Supreme Court Dodges Question of How Much Leave is Reasonable Under the ADA

SCOTUS will not resolve a circuit split on the length of leave an employer may be required to give to an employee as a reasonable accommodation under the Americans with Disabilities Act (ADA). On April 2, the Court denied the petition for certiorari in a case where the Seventh Circuit put significant restrictions on the length of leave considered reasonable. Severson v. Heartland Woodcraft, Inc., 872 F.3d 476 (7th Cir. 2017), cert. denied, No. 17-1001, 2018 WL 489210 (U.S. Apr. 2, 2018)

A principal dispute centers on whether an employee who cannot work is a “qualified individual” with a disability under the ADA. A “qualified individual” is an individual “who, with or without a reasonable accommodation, can perform the essential functions of the employment position that such individual holds or desires.”

Different Circuits, Different Approaches

Is an employee who is completely unable to work for a finite period of time due to a disability still “qualified” for the position? Many courts have held that the leave enables the employee to work, albeit at its conclusion, thus the employee is “qualified.” Nunes v. Wal-Mart Stores, Inc., 164 F.3d 1243, 1247 (9th Cir. 1999). As such, unpaid leave may be a reasonable accommodation when the employee intends to return to work after treatment or recovers from a disability related illness. The length of the leave depends on the circumstances, but extensions beyond a one-year period are mostly rejected by courts.

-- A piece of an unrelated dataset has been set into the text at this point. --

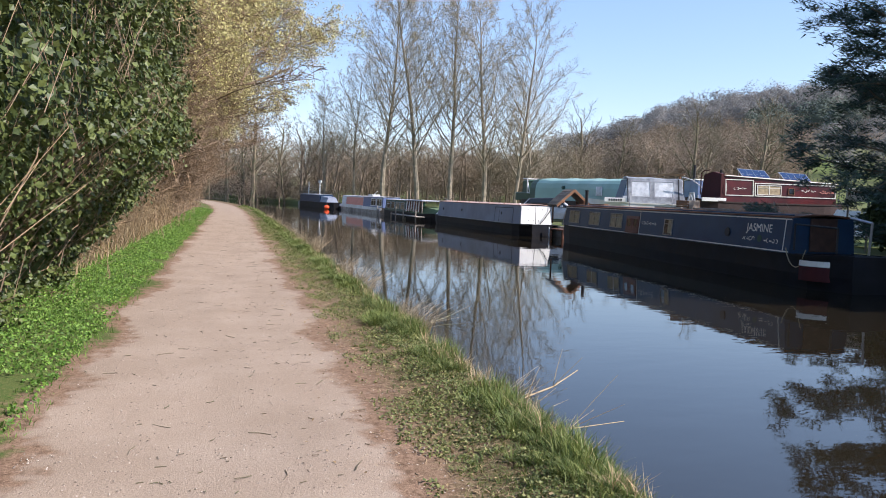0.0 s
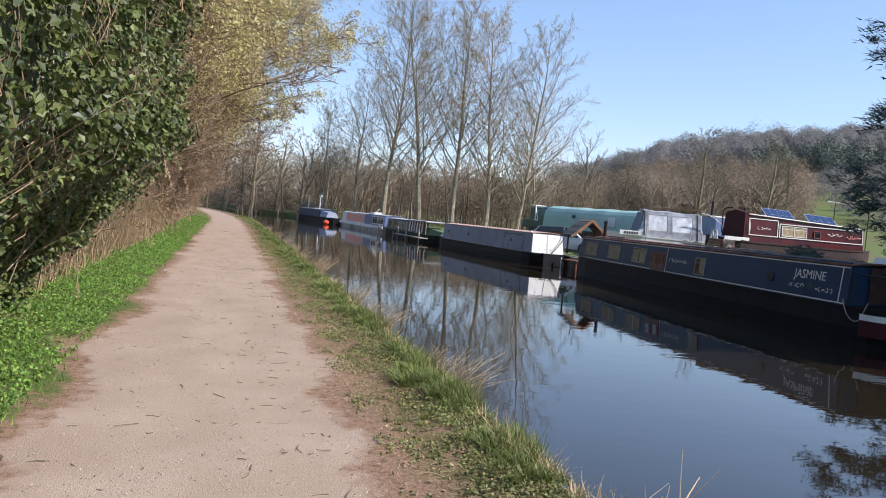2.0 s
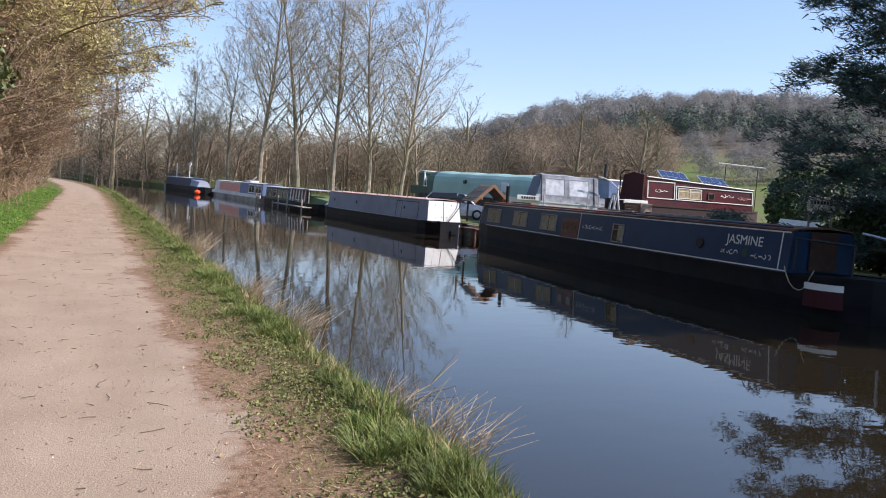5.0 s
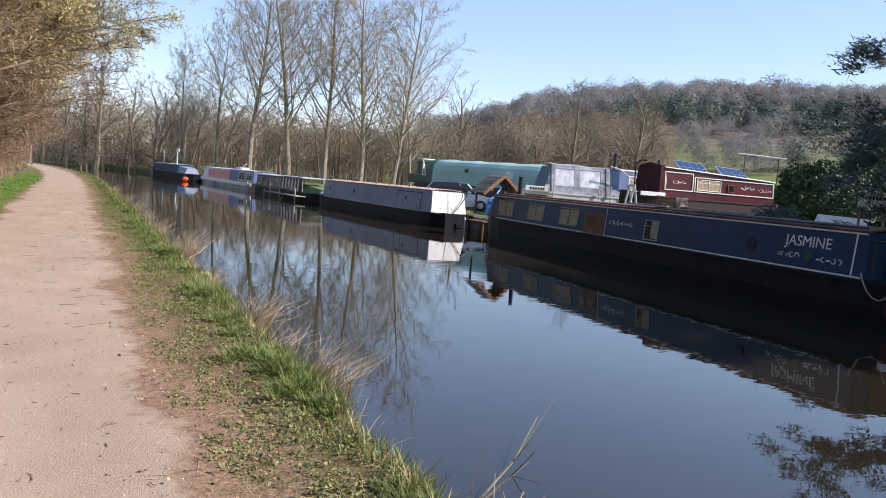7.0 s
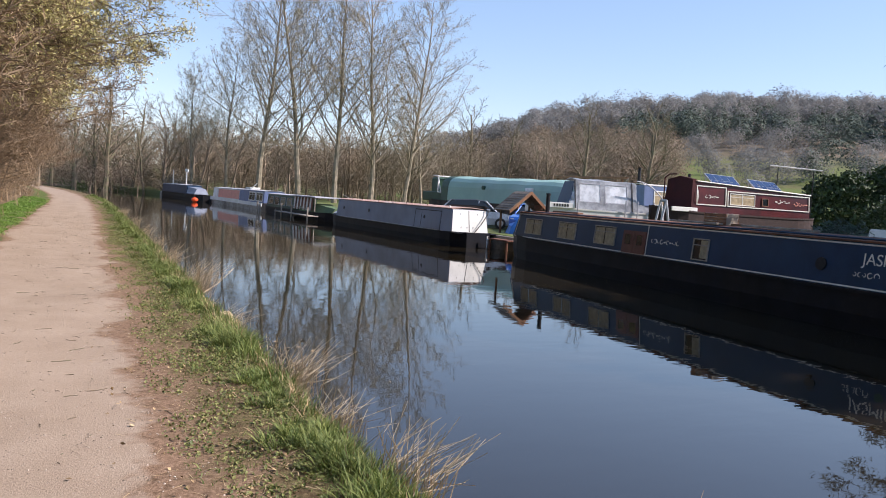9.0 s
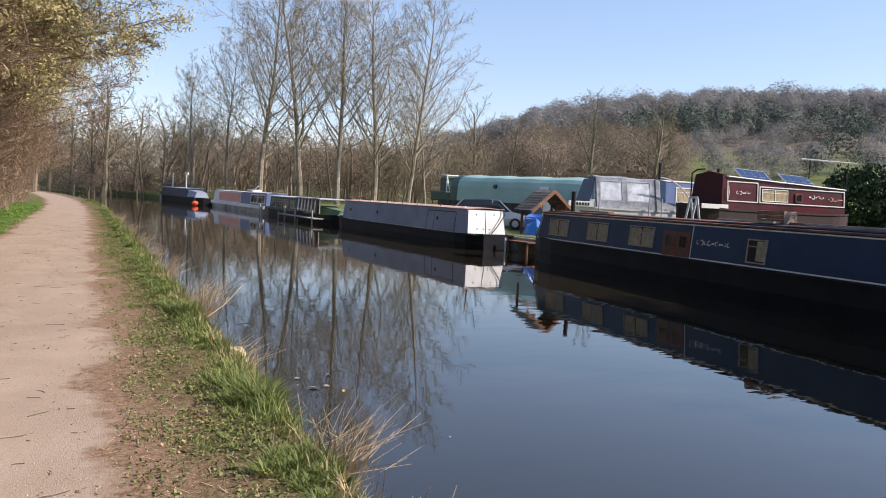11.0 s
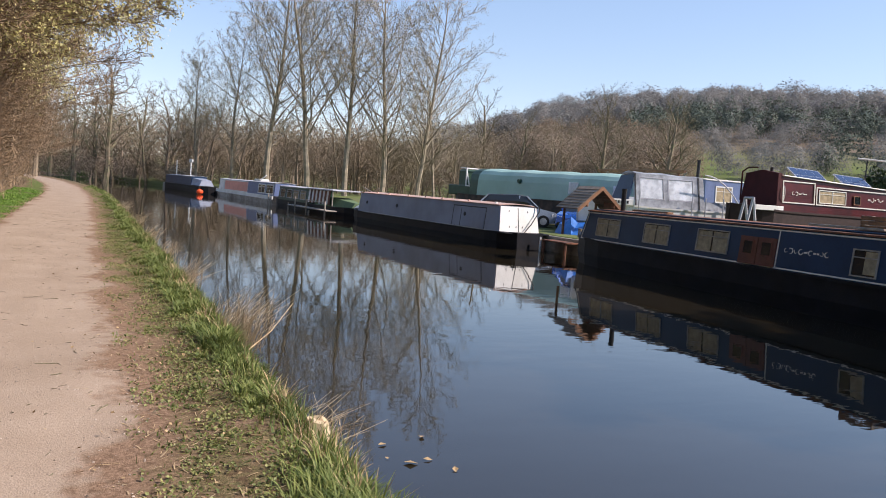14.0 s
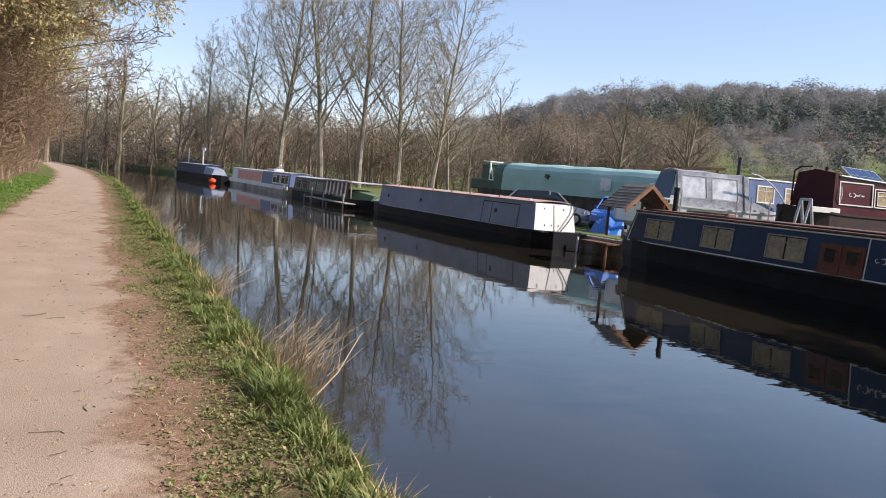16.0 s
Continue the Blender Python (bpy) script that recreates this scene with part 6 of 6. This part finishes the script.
for x, y, turn, size in ((3.47, 17.88, 20, 0.05), (3.84, 17.97, 130, 0.04), (3.79, 17.27, 60, 0.045), (3.53, 17.47, 200, 0.06), (3.68, 17.50, 300, 0.04), (4.18, 15.64, 80, 0.035), (3.40, 17.60, 10, 0.03)):
    v, f = flakes([(0, 0, 0.006)], size, rnd, 1, 0.0, 1.5, (0, 0, 3.0))
    leaf = raw("floating_leaf", v, f, DEADLEAF)
    leaf.matrix_world = pose(x, y, WATER + 0.004, 0, 0, turn)
    tagged(leaf, "dry leaf drifting on the canal's still water", "leaf", "floating leaves")

secs = []
for i, (z, r) in enumerate(((-0.12, 0.15), (0.02, 0.13), (0.12, 0.12), (0.2, 0.10))):
    secs.append([(r * (1 + 0.25 * math.sin(3 * k + i)) * math.cos(k * math.tau / 12), r * (1 + 0.2 * math.cos(2 * k)) * math.sin(k * math.tau / 12), z + 0.03 * math.sin(k * 2.1)) for k in range(12)])
stump = part("stump", loft(secs), REED)
stump.matrix_world = pose(2.66, 16.95, 0.0, 6, -8, 20) @ Matrix.Diagonal((0.6, 0.6, 0.5, 1))
tagged(stump, "pale broken stump at the edge of the bank", "stump")


# ---- cars behind the boats ----
def car(m, paint, label, length=3.9, width=1.68, height=1.48, seed=0):
    b = root("car", m, label, "car", "parked cars")
    half = width / 2

    def ring(x, w, z0, z1, lean=0.0):
        return [(x, -w, z0), (x, -w * 1.0, (z0 + z1) / 2), (x, -w * (0.96 - lean), z1), (x, w * (0.96 - lean), z1), (x, w, (z0 + z1) / 2), (x, w, z0)]

    L = length
    part("body", loft([ring(-L / 2, half * 0.82, 0.35, 0.62), ring(-L / 2 + 0.15, half * 0.94, 0.22, 0.76), ring(-L / 2 + 0.9, half, 0.2, 0.90), ring(0.0, half, 0.2, 0.93), ring(L / 2 - 0.5, half, 0.2, 0.95), ring(L / 2 - 0.1, half * 0.95, 0.24, 0.92), ring(L / 2, half * 0.88, 0.35, 0.75)]), paint, b, smooth=False)
    cab = [ring(-L / 2 + 0.95, half * 0.88, 0.88, 0.92), ring(-L / 2 + 1.6, half * 0.88, 0.9, height - 0.05, 0.14), ring(-0.0, half * 0.9, 0.9, height, 0.14), ring(L / 2 - 0.75, half * 0.88, 0.9, height - 0.06, 0.14), ring(L / 2 - 0.2, half * 0.86, 0.88, 0.96)]
    part("glasshouse", loft(cab), GLASS, b)
    part("roof_panel", loft([[(x, -w, z), (x, w, z), (x, w, z + 0.03), (x, -w, z + 0.03)] for x, w, z in ((-L / 2 + 1.5, half * 0.70, height - 0.06), (0.0, half * 0.74, height + 0.005), (L / 2 - 0.65, half * 0.70, height - 0.07))]), paint, b)
    for sy in (-1, 1):
        for x0, x1, top in ((-L / 2 + 0.95, -L / 2 + 1.6, 1), (-0.15, -0.15, 1), (L / 2 - 0.2, L / 2 - 0.75, 1)):
            part("pillar", tubes(((x0, sy * half * 0.88, 0.9), (x1, sy * half * 0.755, height - 0.03)), r=0.035), paint, b)
        part("headlight", loft([[(-L / 2 + 0.02, sy * half * 0.52, 0.55), (-L / 2 + 0.02, sy * half * 0.52, 0.68), (-L / 2 + 0.06, sy * half * 0.80, 0.70), (-L / 2 + 0.06, sy * half * 0.80, 0.57)], [(-L / 2 + 0.16, sy * half * 0.6, 0.55), (-L / 2 + 0.16, sy * half * 0.6, 0.70), (-L / 2 + 0.3, sy * half * 0.955, 0.72), (-L / 2 + 0.3, sy * half * 0.955, 0.57)]]), CLEARPVC, b)
        part("mirror", boxes(((-L / 2 + 1.3, sy * half * 1.0 - 0.06, 0.92), (-L / 2 + 1.5, sy * half * 1.12, 1.05)), bevel=0.03), paint, b)
        for x in (-L / 2 + 0.72, L / 2 - 0.68):
            wh = part("wheel", tube(bmesh.new(), (x, sy * (half - 0.17), 0.30), (x, sy * (half + 0.012), 0.30), 0.30, sides=20), RUBBER, b)
            part("rim", tube(bmesh.new(), (x, sy * (half - 0.02), 0.30), (x, sy * (half + 0.022), 0.30), 0.19, 0.17, 12), STEEL, wh)
    part("number_plate", boxes(((-L / 2 - 0.025, -0.26, 0.40), (-L / 2 + 0.1, 0.26, 0.51))), WHITE, b)
    part("bumper", loft([ring(-L / 2 - 0.01, half * 0.80, 0.26, 0.40), ring(-L / 2 + 0.2, half * 0.97, 0.26, 0.40)]), DARKMETAL, b)


car(pose(22.3, 41.2, LAND, 0, 0, 38), CARBLUE, "small bright blue car parked on the grass", 3.6, 1.6, 1.45)
car(pose(20.7, 44.6, LAND, 0, 0, 150), CARGREY, "grey hatchback parked behind the moored boats", 4.2, 1.75, 1.5)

The Seventh Circuit has rejected this general approach. The inability to work renders the employee unqualified for the job, thus outside of the ADA’s protection, it held. “Simply put,” the court wrote, “an extended leave of absence does not give a disabled individual the means to work; it excuses his not working.” Likening a brief leave of absence to a modified work schedule, an accommodation expressly enumerated under the ADA, the court agreed however there are situations where a short leave — a few days or weeks, but not months — may be a reasonable accommodation. Long-term leave is the “domain of the FMLA (Family Medical Leave Act),” not the ADA.

Navigating the Split

Given these inconsistent approaches, employers may find it challenging to create and follow best practices regarding the length of leave they must give as accommodations under the ADA. We offer these suggestions to help them comply with the ADA’s requirements on leave.

Review Job Descriptions

If regular attendance is an essential job function, the position description should so specify. Regular attendance is essential for many jobs including those where the position exists to perform that function, few employees are available to perform that function, or the employee was hired for her expertise to perform that function. While the job description will not be outcome determinative, it is some evidence that denial of leave was not in response to an accommodation request.

Treat Each Leave Request Individually

Employers should not establish any blanket rules stating that leave is never a reasonable accommodation under the ADA. Nor should they provide a maximum amount of permitted leave, or that employees who are unable to return to work at the conclusion of FMLA leave are automatically terminated. Each inquiry should still be addressed on an individual basis.

Caution: Some Ailments Are Serious Health Conditions AND Disabilities

Outside the Seventh Circuit, an employee who has been on the job for one week may be entitled to a lengthy leave for a disability, whereas an employee with 11-and-a-half months of service would not be entitled to the same for a serious health condition under the FMLA. This is because unlike the ADA, which provides for an affirmative duty to reasonably accommodate employees (and job applicants) without any ‘waiting period’ so long as the employer has 15 or more employees, the FMLA imposes restrictions such as length of service (12 months), number of hours worked (1,250), and a requirement that the employer have a larger workforce (50 or more employees employed within 75 miles of the employee’s worksite).

Many medical conditions constitute both, a serious health condition and disability (e.g., cancer), so if an employee lacks tenure for FMLA , be sure to carefully examine whether leave is required under the ADA.

Explore Options

Employees are not entitled to the accommodation of their choice, only to a reasonable one. Talk to the employee about various options. A shorter leave of absence followed by telecommuting, or the like, may give the employee and employer what each needs.

Confirm Employee’s Return Date

Confirm and document whether the leave requested identifies when the employee will return to work. Courts seem to agree that, where a physician indicates she is “unable to determine” the employee’s return date, the request for leave is unreasonable.

Consider ‘Undue Hardship’

Where the employer intends to deny extended leave as a reasonable accommodation, analyze whether the leave would create an “undue hardship” for the employer. Consider whether, based on factors such as the employer’s financial resources; number of employees; and composition, structure, and function of the work force, the employer would face significant difficulty or expense due to the nature and cost of accommodation. Document the findings, which will also serve as evidence of a good faith compliance attempt in any subsequent ADA proceedings.

Finally, consult an employment attorney before denying a lengthy leave as an accommodation. To the extent counsel agrees the denial of leave is proper, but a jury later disagrees, written advice may show good faith and defeat a determination of willfulness (and double damages).